Recorded information:
★ ★ ★

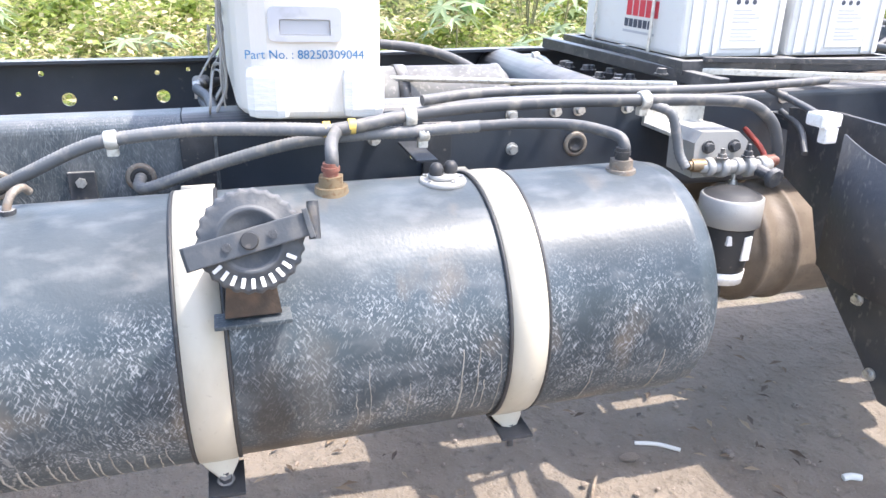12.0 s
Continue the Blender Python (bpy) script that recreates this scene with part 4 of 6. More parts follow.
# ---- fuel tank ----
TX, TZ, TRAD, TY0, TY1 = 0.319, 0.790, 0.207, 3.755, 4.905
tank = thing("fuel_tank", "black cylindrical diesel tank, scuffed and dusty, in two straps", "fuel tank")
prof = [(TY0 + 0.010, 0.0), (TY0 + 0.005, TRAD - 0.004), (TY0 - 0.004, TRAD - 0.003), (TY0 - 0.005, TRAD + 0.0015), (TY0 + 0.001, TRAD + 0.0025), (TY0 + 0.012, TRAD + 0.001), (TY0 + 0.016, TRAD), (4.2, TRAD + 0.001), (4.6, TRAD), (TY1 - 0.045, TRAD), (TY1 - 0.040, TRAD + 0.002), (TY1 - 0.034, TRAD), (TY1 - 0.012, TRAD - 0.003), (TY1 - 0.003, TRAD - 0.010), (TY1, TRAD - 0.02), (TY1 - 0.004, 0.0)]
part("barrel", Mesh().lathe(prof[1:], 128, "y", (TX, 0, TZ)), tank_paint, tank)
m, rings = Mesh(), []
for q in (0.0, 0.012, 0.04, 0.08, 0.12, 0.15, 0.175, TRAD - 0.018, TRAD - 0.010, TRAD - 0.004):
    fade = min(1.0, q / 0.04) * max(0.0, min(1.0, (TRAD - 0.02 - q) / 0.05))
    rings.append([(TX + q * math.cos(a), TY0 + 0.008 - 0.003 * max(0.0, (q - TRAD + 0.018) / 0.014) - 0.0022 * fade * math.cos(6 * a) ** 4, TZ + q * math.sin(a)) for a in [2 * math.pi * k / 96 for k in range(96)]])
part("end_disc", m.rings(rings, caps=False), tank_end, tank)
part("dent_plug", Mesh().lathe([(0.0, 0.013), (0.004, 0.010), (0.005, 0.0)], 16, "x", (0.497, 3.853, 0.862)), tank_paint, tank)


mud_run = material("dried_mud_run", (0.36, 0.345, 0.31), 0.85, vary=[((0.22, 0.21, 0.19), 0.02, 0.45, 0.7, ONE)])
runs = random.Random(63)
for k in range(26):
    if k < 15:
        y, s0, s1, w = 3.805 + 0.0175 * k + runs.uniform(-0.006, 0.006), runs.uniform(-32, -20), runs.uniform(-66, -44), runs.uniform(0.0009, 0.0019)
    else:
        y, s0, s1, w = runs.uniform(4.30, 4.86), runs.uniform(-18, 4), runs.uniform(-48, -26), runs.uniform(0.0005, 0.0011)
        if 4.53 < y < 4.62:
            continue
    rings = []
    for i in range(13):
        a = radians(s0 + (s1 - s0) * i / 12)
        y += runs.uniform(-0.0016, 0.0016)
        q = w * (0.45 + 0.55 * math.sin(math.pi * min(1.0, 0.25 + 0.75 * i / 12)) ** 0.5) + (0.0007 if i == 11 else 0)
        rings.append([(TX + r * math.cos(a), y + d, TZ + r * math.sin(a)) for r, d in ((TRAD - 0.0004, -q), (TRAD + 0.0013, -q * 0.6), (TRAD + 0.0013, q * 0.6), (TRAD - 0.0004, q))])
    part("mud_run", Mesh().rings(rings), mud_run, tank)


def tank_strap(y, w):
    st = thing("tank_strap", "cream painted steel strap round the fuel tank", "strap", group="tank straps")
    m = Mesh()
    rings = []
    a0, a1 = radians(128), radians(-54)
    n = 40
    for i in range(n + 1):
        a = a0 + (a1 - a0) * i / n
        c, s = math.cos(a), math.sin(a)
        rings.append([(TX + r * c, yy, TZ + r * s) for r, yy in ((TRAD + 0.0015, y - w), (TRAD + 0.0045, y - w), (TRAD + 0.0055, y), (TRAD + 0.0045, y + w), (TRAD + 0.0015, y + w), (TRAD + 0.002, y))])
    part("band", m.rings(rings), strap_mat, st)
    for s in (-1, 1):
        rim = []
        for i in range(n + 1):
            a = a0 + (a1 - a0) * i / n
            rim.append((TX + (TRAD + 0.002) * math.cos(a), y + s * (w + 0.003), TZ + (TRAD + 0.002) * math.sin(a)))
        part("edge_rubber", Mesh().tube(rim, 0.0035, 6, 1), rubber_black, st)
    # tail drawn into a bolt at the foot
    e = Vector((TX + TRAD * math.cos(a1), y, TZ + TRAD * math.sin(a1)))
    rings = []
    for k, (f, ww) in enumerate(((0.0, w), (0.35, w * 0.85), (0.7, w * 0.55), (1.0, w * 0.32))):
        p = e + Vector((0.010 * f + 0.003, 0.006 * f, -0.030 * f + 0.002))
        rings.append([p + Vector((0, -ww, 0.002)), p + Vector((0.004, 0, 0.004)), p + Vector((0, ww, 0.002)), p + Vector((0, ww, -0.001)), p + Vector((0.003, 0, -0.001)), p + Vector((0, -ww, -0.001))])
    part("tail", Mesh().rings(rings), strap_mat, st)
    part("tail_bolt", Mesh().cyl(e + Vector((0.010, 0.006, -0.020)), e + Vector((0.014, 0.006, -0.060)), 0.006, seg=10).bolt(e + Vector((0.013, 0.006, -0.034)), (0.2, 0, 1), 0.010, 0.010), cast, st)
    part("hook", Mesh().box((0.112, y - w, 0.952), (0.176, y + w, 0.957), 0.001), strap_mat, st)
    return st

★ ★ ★

Work to do:
Write out the full set of lines verbatim, without the pictures.

Task output:
12.0 s
Continue the Blender Python (bpy) script that recreates this scene with part 4 of 6. More parts follow.
# ---- fuel tank ----
TX, TZ, TRAD, TY0, TY1 = 0.319, 0.790, 0.207, 3.755, 4.905
tank = thing("fuel_tank", "black cylindrical diesel tank, scuffed and dusty, in two straps", "fuel tank")
prof = [(TY0 + 0.010, 0.0), (TY0 + 0.005, TRAD - 0.004), (TY0 - 0.004, TRAD - 0.003), (TY0 - 0.005, TRAD + 0.0015), (TY0 + 0.001, TRAD + 0.0025), (TY0 + 0.012, TRAD + 0.001), (TY0 + 0.016, TRAD), (4.2, TRAD + 0.001), (4.6, TRAD), (TY1 - 0.045, TRAD), (TY1 - 0.040, TRAD + 0.002), (TY1 - 0.034, TRAD), (TY1 - 0.012, TRAD - 0.003), (TY1 - 0.003, TRAD - 0.010), (TY1, TRAD - 0.02), (TY1 - 0.004, 0.0)]
part("barrel", Mesh().lathe(prof[1:], 128, "y", (TX, 0, TZ)), tank_paint, tank)
m, rings = Mesh(), []
for q in (0.0, 0.012, 0.04, 0.08, 0.12, 0.15, 0.175, TRAD - 0.018, TRAD - 0.010, TRAD - 0.004):
    fade = min(1.0, q / 0.04) * max(0.0, min(1.0, (TRAD - 0.02 - q) / 0.05))
    rings.append([(TX + q * math.cos(a), TY0 + 0.008 - 0.003 * max(0.0, (q - TRAD + 0.018) / 0.014) - 0.0022 * fade * math.cos(6 * a) ** 4, TZ + q * math.sin(a)) for a in [2 * math.pi * k / 96 for k in range(96)]])
part("end_disc", m.rings(rings, caps=False), tank_end, tank)
part("dent_plug", Mesh().lathe([(0.0, 0.013), (0.004, 0.010), (0.005, 0.0)], 16, "x", (0.497, 3.853, 0.862)), tank_paint, tank)


mud_run = material("dried_mud_run", (0.36, 0.345, 0.31), 0.85, vary=[((0.22, 0.21, 0.19), 0.02, 0.45, 0.7, ONE)])
runs = random.Random(63)
for k in range(26):
    if k < 15:
        y, s0, s1, w = 3.805 + 0.0175 * k + runs.uniform(-0.006, 0.006), runs.uniform(-32, -20), runs.uniform(-66, -44), runs.uniform(0.0009, 0.0019)
    else:
        y, s0, s1, w = runs.uniform(4.30, 4.86), runs.uniform(-18, 4), runs.uniform(-48, -26), runs.uniform(0.0005, 0.0011)
        if 4.53 < y < 4.62:
            continue
    rings = []
    for i in range(13):
        a = radians(s0 + (s1 - s0) * i / 12)
        y += runs.uniform(-0.0016, 0.0016)
        q = w * (0.45 + 0.55 * math.sin(math.pi * min(1.0, 0.25 + 0.75 * i / 12)) ** 0.5) + (0.0007 if i == 11 else 0)
        rings.append([(TX + r * math.cos(a), y + d, TZ + r * math.sin(a)) for r, d in ((TRAD - 0.0004, -q), (TRAD + 0.0013, -q * 0.6), (TRAD + 0.0013, q * 0.6), (TRAD - 0.0004, q))])
    part("mud_run", Mesh().rings(rings), mud_run, tank)


def tank_strap(y, w):
    st = thing("tank_strap", "cream painted steel strap round the fuel tank", "strap", group="tank straps")
    m = Mesh()
    rings = []
    a0, a1 = radians(128), radians(-54)
    n = 40
    for i in range(n + 1):
        a = a0 + (a1 - a0) * i / n
        c, s = math.cos(a), math.sin(a)
        rings.append([(TX + r * c, yy, TZ + r * s) for r, yy in ((TRAD + 0.0015, y - w), (TRAD + 0.0045, y - w), (TRAD + 0.0055, y), (TRAD + 0.0045, y + w), (TRAD + 0.0015, y + w), (TRAD + 0.002, y))])
    part("band", m.rings(rings), strap_mat, st)
    for s in (-1, 1):
        rim = []
        for i in range(n + 1):
            a = a0 + (a1 - a0) * i / n
            rim.append((TX + (TRAD + 0.002) * math.cos(a), y + s * (w + 0.003), TZ + (TRAD + 0.002) * math.sin(a)))
        part("edge_rubber", Mesh().tube(rim, 0.0035, 6, 1), rubber_black, st)
    # tail drawn into a bolt at the foot
    e = Vector((TX + TRAD * math.cos(a1), y, TZ + TRAD * math.sin(a1)))
    rings = []
    for k, (f, ww) in enumerate(((0.0, w), (0.35, w * 0.85), (0.7, w * 0.55), (1.0, w * 0.32))):
        p = e + Vector((0.010 * f + 0.003, 0.006 * f, -0.030 * f + 0.002))
        rings.append([p + Vector((0, -ww, 0.002)), p + Vector((0.004, 0, 0.004)), p + Vector((0, ww, 0.002)), p + Vector((0, ww, -0.001)), p + Vector((0.003, 0, -0.001)), p + Vector((0, -ww, -0.001))])
    part("tail", Mesh().rings(rings), strap_mat, st)
    part("tail_bolt", Mesh().cyl(e + Vector((0.010, 0.006, -0.020)), e + Vector((0.014, 0.006, -0.060)), 0.006, seg=10).bolt(e + Vector((0.013, 0.006, -0.034)), (0.2, 0, 1), 0.010, 0.010), cast, st)
    part("hook", Mesh().box((0.112, y - w, 0.952), (0.176, y + w, 0.957), 0.001), strap_mat, st)
    return st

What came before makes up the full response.